On data products

On data products

I like the idea. It sounds like a zero to one story. An act of creation. Compared to (long-sight), meh, dashboards. As tricky as it might be to define it, I will give it a go.

On one end of the spectrum, there is an idea that in our age, any product—including the wooden floor I am sitting on right now—is a data product. Simply because the producer company, including its upstream partners, relied on numbers, reports, calculations, tracked experiments, and simulations to produce what it ended up producing. In this line of thought, the term "data product" would be similar to the term "data science" when applied to statistics—a marketing jargon we came up with to keep things spicy. 

On the opposite side of a spectrum, a data product would only be that act of human creation, which literally spits data out at you. Like Grammarly, for example, in which case the data gets sugar-coated with something we call language. Or Spotify, where data points ensure we get the maximum amount of dopamine from the next track. Or, my Garmin Forerunner 55 that is literally a highly-sophisticated BI dashboard that I carry around all day long. And not only day. 

However, there is no need to call a watch, a writing-assistant, or a wooden floor a data product. Simply because they already are, well, a watch, a writing-assistant, and a wooden floor. Which brings me to a thought that a product idea that had a clearly defined practical application from the moment of its conception does not turn into a data product. But rather into something that can be successfully marketed without the word "data". 

With the last thinking exercise, we have gotten real close to figuring out what a data product really is. Here is my go at the definition. Data product—is a digital service that serves data or insights to its users under one sauce or the other and is an unintended by-product of the company's core specialty. 

This initial definition immediately brings to mind an example of a company for which I helped build what essentially was a data product. But we never referred to it as a "data product" while building it, nor did the company market it as a "data" product. It stressed the benefits it brought and the pains it solved. You know, the regular marketing stuff. Which brings me to another important distinction that defines a data product. A data product is a term that is used internally. Aha! Now we are very close. Here is my experience-backed reasoning for this. 
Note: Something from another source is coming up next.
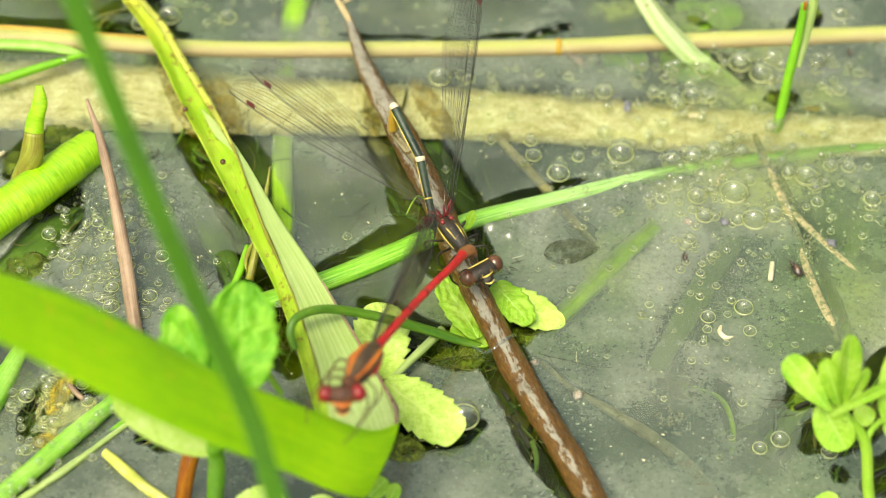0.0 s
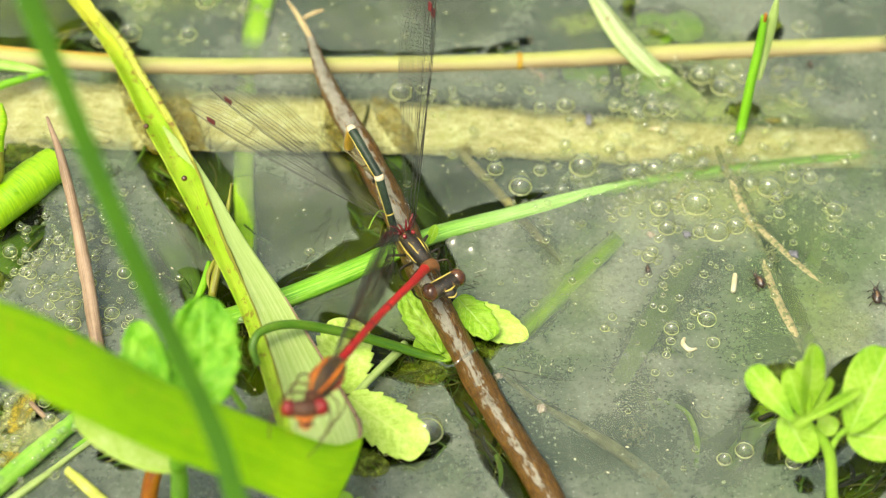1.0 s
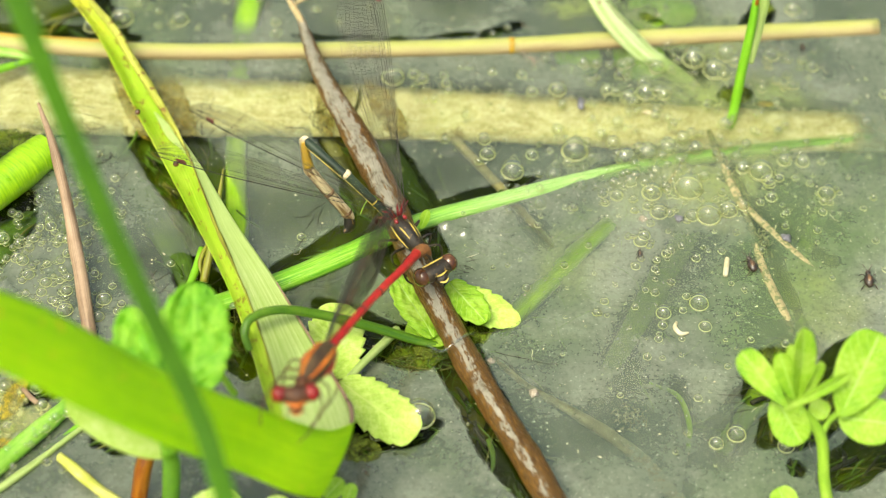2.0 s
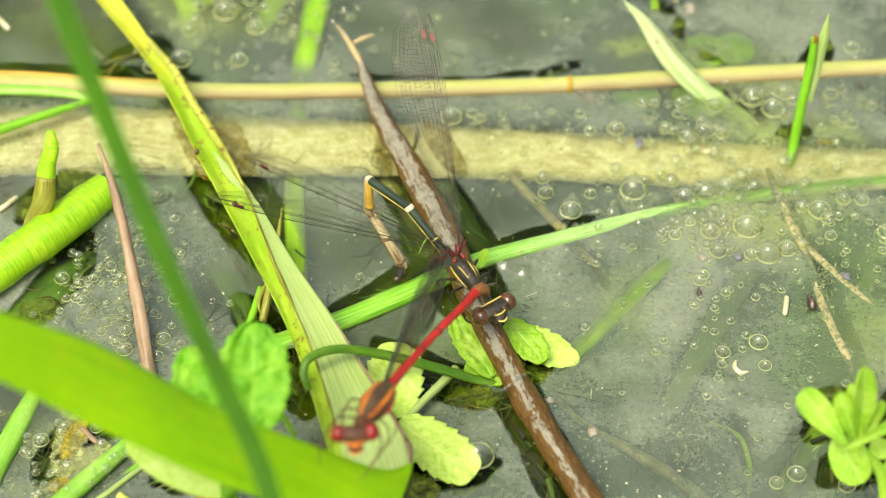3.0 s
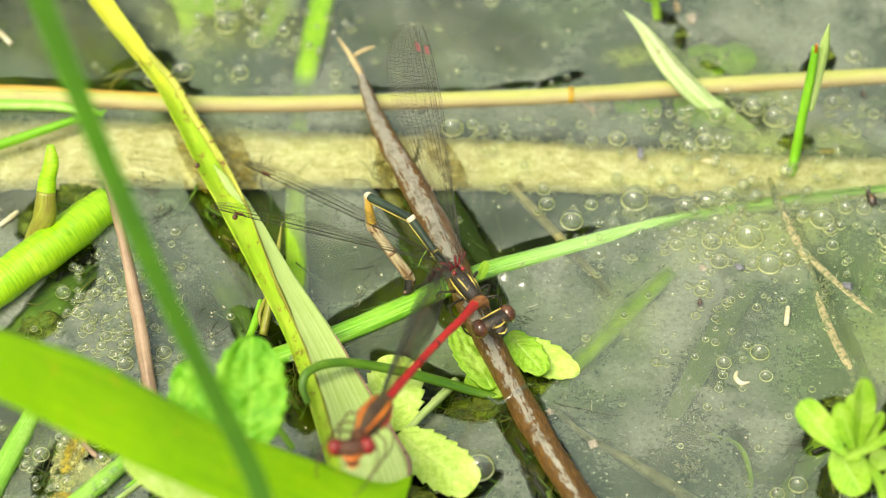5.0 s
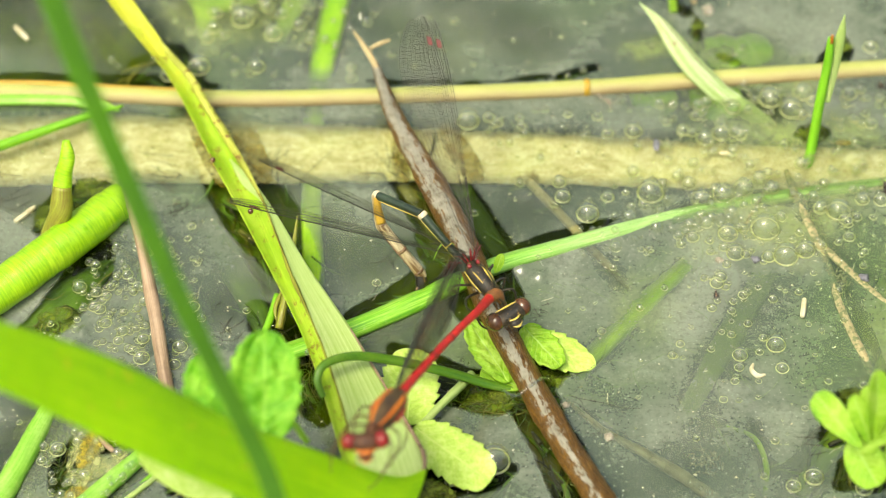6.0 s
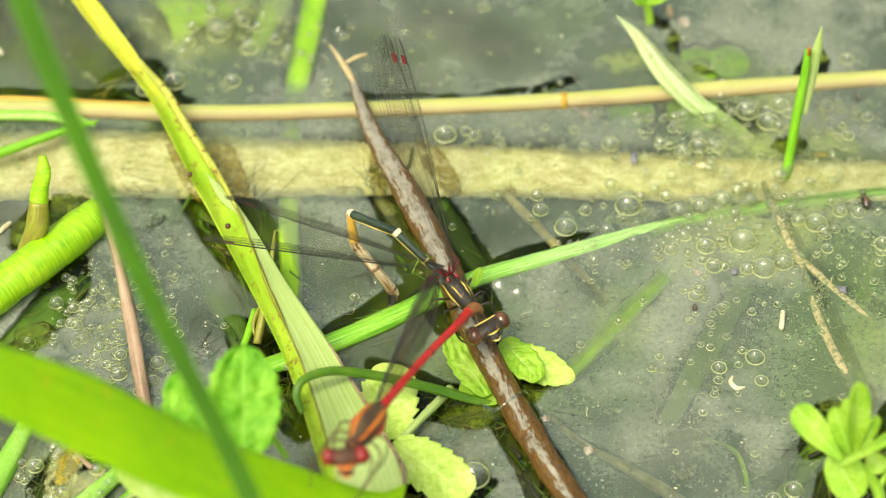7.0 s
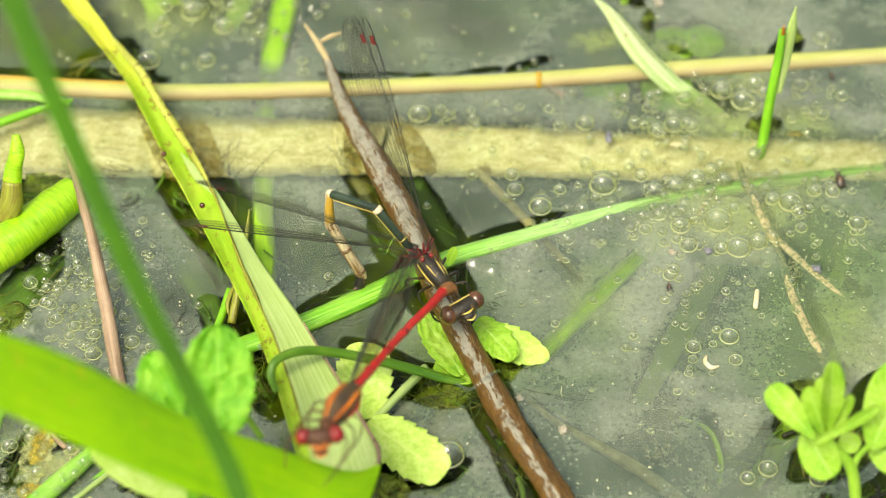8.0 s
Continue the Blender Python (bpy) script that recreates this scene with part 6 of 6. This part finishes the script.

A "data product" is a term adopted by employees who saw an opportunity to crunch out an extra dollar from the data they have already been sitting on. To sell their idea to management, they would create a presentation with a bold title - "Data Product" (hint: capitalizing both words made it look more legit). The presentation would typically include some boxes-and-arrows style diagrams, inevitably featuring the company's database or two. I'm intimately familiar with these details, as I've been through the process a couple of times myself.

This first presentation is unlikely to have a longed-for effect of getting senior management buy-in from the first time on—as they rarely do. So the employee would need to put on his entrepreneurial hat and market their idea internally. During this time, that bold title on the presentation slide might have a charming effect on other employees. After all, they've been doing their own mundane thing for quite some time—and by doing so enriching the company's proprietary database—but it turns out that all this time they have been co-creating this delightful thing — a data product. Pleasant surprises like this do not happen every day at the workplace. 

Once the senior management buy-in is there, the "data product" label will have to go. It will be replaced by a sexy name. Or a boring one. Depends on the senior management mood and marketing department argumentation. From then on, your newly-born "data product" grows and becomes a product. A real product. Working on it will become mundane over time, however, you will discover a deeper meaning in your day-to-day. After all, you might be, unknowingly, working up a base for the new data product, a new act of creation that you will recognize, define, and shape out of something that just an hour ago seemed to be a given—some data flowing around the company.